The country’s air carrier Dominicana de Aviación was used for things like taking deputies and senators and their families to NYC for their shopping trips in Manhattan and later that day flying them back to Santo Domingo with everything they bought. An entire airplane was “rented” just for a single family and everything was free since the airline, owned by the Dominican government though created by Trujillo, didn’t charged them a single cent. The airline was run to ground and one of the oldest airlines in the Caribbean ceased to exist in the 1990’s. I actually flew on that airline (it was more I was flown since I was a kid) and one time was enough. My mother says you can see the arms of the seats as they looked old and “fell down” presumably due to a lack of maintenance.
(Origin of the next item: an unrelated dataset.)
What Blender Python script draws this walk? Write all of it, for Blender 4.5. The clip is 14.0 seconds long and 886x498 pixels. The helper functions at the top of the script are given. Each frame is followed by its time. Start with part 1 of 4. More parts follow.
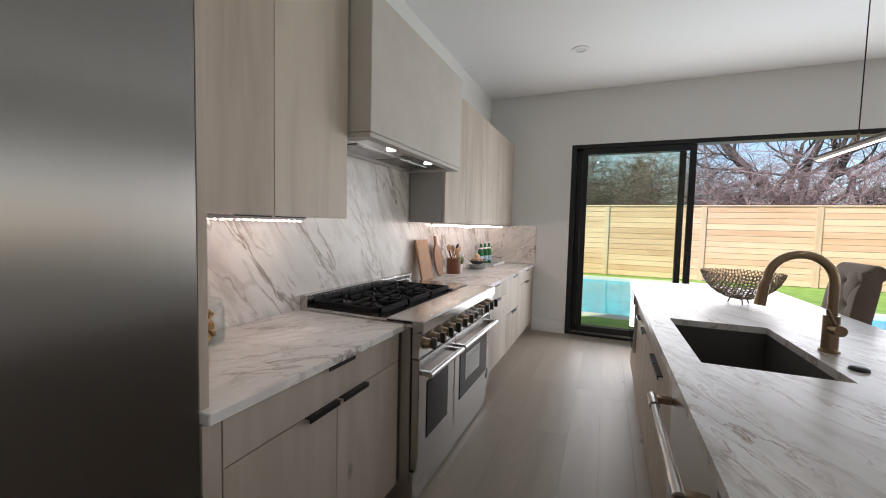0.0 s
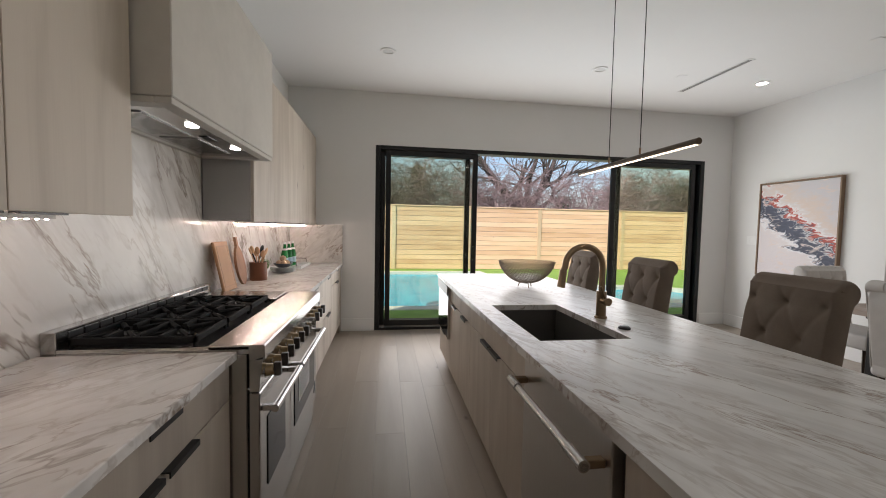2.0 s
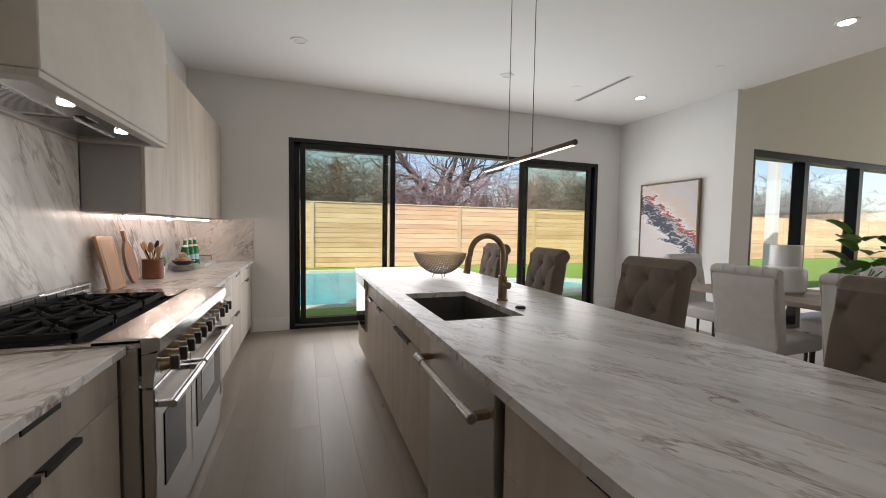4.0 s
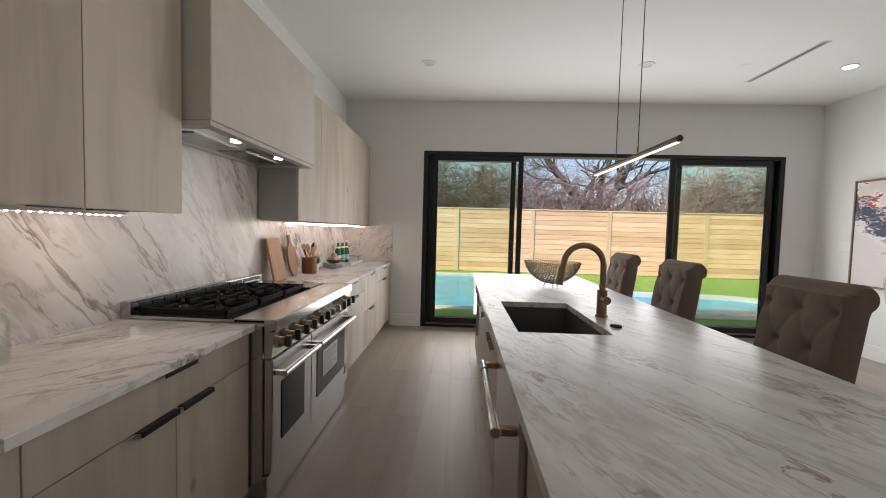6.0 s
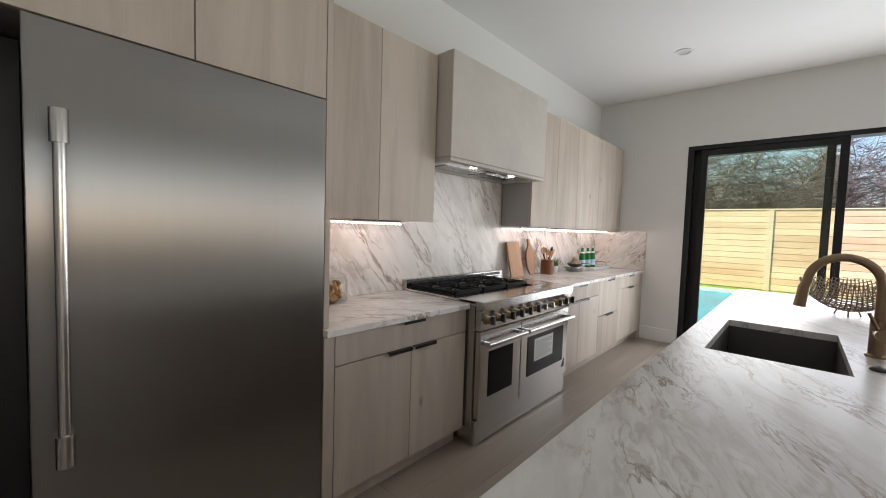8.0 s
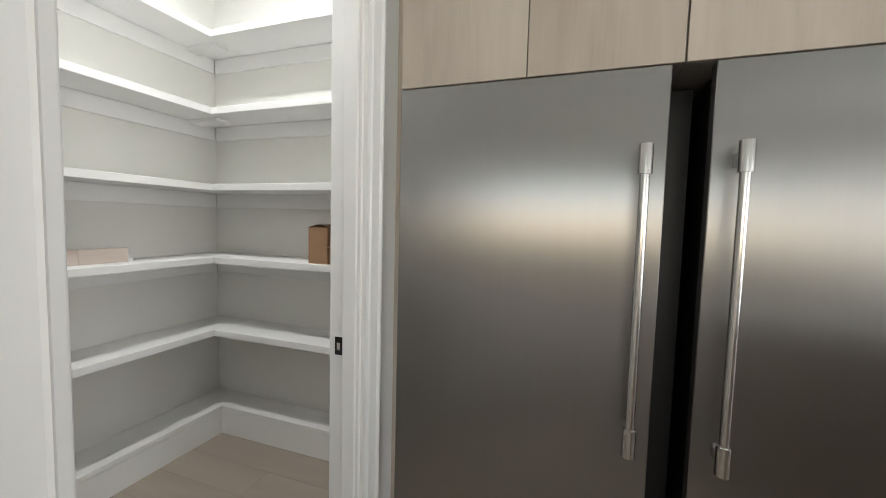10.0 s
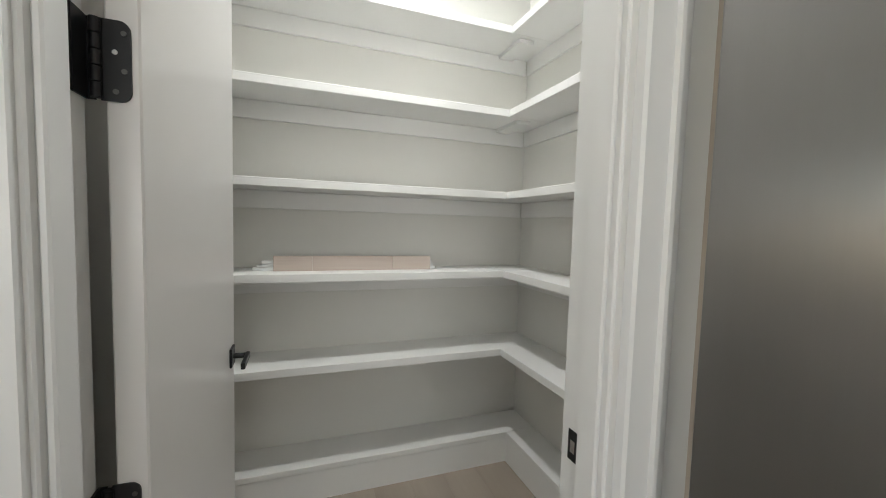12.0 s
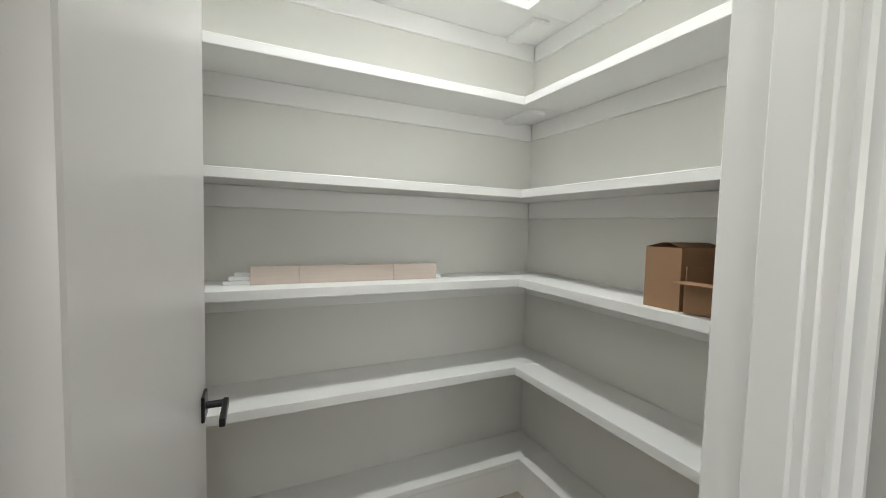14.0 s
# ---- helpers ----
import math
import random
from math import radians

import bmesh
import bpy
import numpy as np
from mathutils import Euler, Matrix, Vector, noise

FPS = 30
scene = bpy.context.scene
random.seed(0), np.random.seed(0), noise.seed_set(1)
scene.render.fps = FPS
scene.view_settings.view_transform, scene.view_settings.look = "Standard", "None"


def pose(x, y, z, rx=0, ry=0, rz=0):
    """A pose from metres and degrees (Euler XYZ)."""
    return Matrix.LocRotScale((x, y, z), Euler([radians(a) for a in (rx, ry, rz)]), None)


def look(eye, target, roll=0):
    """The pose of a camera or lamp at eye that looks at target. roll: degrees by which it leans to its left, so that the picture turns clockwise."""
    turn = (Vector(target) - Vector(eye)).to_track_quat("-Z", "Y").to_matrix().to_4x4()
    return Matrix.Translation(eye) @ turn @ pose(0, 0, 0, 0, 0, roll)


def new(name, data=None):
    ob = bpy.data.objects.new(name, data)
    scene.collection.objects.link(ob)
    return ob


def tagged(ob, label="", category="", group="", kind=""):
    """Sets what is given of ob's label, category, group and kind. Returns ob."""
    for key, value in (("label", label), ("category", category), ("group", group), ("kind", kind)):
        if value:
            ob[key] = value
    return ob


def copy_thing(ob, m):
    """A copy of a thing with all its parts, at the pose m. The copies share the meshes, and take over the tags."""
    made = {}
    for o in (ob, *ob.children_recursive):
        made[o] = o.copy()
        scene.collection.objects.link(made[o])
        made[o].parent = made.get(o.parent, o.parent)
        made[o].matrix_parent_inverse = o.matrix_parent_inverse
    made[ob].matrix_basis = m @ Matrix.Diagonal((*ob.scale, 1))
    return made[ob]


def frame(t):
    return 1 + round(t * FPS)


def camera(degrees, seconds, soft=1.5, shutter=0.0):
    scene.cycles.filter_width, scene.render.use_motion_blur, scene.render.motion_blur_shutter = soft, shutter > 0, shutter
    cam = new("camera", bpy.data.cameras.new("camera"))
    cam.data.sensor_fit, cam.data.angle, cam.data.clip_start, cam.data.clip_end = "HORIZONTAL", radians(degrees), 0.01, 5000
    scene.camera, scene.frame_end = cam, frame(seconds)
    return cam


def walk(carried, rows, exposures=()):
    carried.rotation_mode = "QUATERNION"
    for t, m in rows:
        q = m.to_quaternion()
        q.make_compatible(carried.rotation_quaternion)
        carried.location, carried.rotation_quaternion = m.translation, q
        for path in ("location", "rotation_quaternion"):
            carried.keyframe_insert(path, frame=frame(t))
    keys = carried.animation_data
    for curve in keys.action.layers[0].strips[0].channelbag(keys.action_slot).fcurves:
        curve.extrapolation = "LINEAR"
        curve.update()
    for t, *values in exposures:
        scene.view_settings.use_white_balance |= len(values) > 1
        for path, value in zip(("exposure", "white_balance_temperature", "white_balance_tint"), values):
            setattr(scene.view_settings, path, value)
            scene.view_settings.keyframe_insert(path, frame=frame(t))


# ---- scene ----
cam = camera(97.8, 14.0, soft=1.0)
PATH = [
    (0, (1.51, -0.595, 1.34), (0.732, 1.244, 1.222), 1.4),
    (0.5, (1.427, -0.537, 1.311), (0.865, 1.379, 1.199), 1.3),
    (1, (1.372, -0.432, 1.306), (1.076, 1.543, 1.195), 1.2),
    (1.5, (1.311, -0.425, 1.33), (1.308, 1.572, 1.221), 1.2),
    (2, (1.192, -0.51, 1.342), (1.488, 1.465, 1.236), 1.1),
    (2.5, (1.137, -0.574, 1.331), (1.654, 1.355, 1.227), 1.0),
    (3, (1.132, -0.631, 1.307), (1.783, 1.258, 1.202), 1.0),
    (3.2, (1.139, -0.653, 1.303), (1.828, 1.222, 1.196), 0.9),
    (5.3, (1.473, -0.56, 1.299), (1.909, 1.389, 1.201), 1.0),
    (5.5, (1.501, -0.575, 1.3), (1.807, 1.399, 1.206), 1.2),
    (6, (1.564, -0.704, 1.321), (1.482, 1.292, 1.225), 1.5),
    (6.5, (1.654, -0.756, 1.341), (1.208, 1.192, 1.242), 1.3),
    (7, (1.834, -0.721, 1.333), (1.073, 1.125, 1.23), 1.3),
    (7.5, (1.972, -0.732, 1.313), (0.925, 0.969, 1.213), 1.4),
    (8, (2.096, -0.845, 1.327), (0.743, 0.624, 1.221), 1.8),
    (8.5, (2.237, -0.965, 1.355), (0.573, 0.138, 1.239), 2.0),
    (9, (2.21, -1.072, 1.355), (0.297, -0.499, 1.241), 1.8),
    (9.2, (2.17, -1.106, 1.355), (0.199, -0.79, 1.235), 1.7),
    (11.3, (1.509, -1.290, 1.365), (0.400, -2.949, 1.234), 1.6),
    (11.5, (1.435, -1.310, 1.361), (0.458, -3.050, 1.234), 1.6),
    (12, (1.297, -1.355, 1.364), (0.615, -3.231, 1.236), 1.6),
    (12.5, (1.275, -1.451, 1.348), (0.740, -3.374, 1.222), 1.7),
    (13, (1.335, -1.565, 1.359), (0.724, -3.466, 1.238), 1.7),
    (13.5, (1.386, -1.645, 1.360), (0.635, -3.495, 1.241), 1.6),
    (14, (1.396, -1.694, 1.364), (0.536, -3.496, 1.246), 1.5),
]
walk(cam, [(t, look(eye, target, roll)) for t, eye, target, roll in PATH], exposures=[(0.0, 0.82, 6150, 12), (1.5, 0.60, 6480, 13), (6.0, 0.60, 6480, 13), (7.5, 0.74, 6300, 12), (8.5, 1.34, 6150, 11), (9.2, 1.66, 6150, 10), (11.3, 1.65, 6150, 7), (12.5, 1.46, 6250, 7), (13.2, 1.66, 6250, 6), (14.0, 1.7, 6150, 5)])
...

Other things also took place after Trujillo. Electricity which was stable and constant were replaced by rolling blackouts that became the norm. Water which was always on and perfectly drinkable from the faucet was replaced with permanent water shortages and the water from the faucet can actually make you sick. Santo Domingo and other towns went from being very clean to seeing litter on many of the streets and open air garbage dumps. Santo Domingo was actually held as a model of what a beautiful, clean and modern Latin American capital should look like. Very orderly, beauty and pleasantness was taken into account as the city continue to grow. Today Santo Domingo is no example of urban development! The electricity and telephone wires which were orderly became essentially a spiderweb and a riduculous amont of wires were added. Flooding due to blocked storm drains didn’t exist and then they became nothing to raise an eyebrow. Manholes were all covered and now many as missing their covers! A lot of things changed that basically should had never changed.
You seem to be naive about many aspects of the DR, both currently and from where it comes from. This is very obvious from your posts. I suggest you take the time to study the history of the DR. Many of your questions will be answered with that. Many “aha” moments to be had.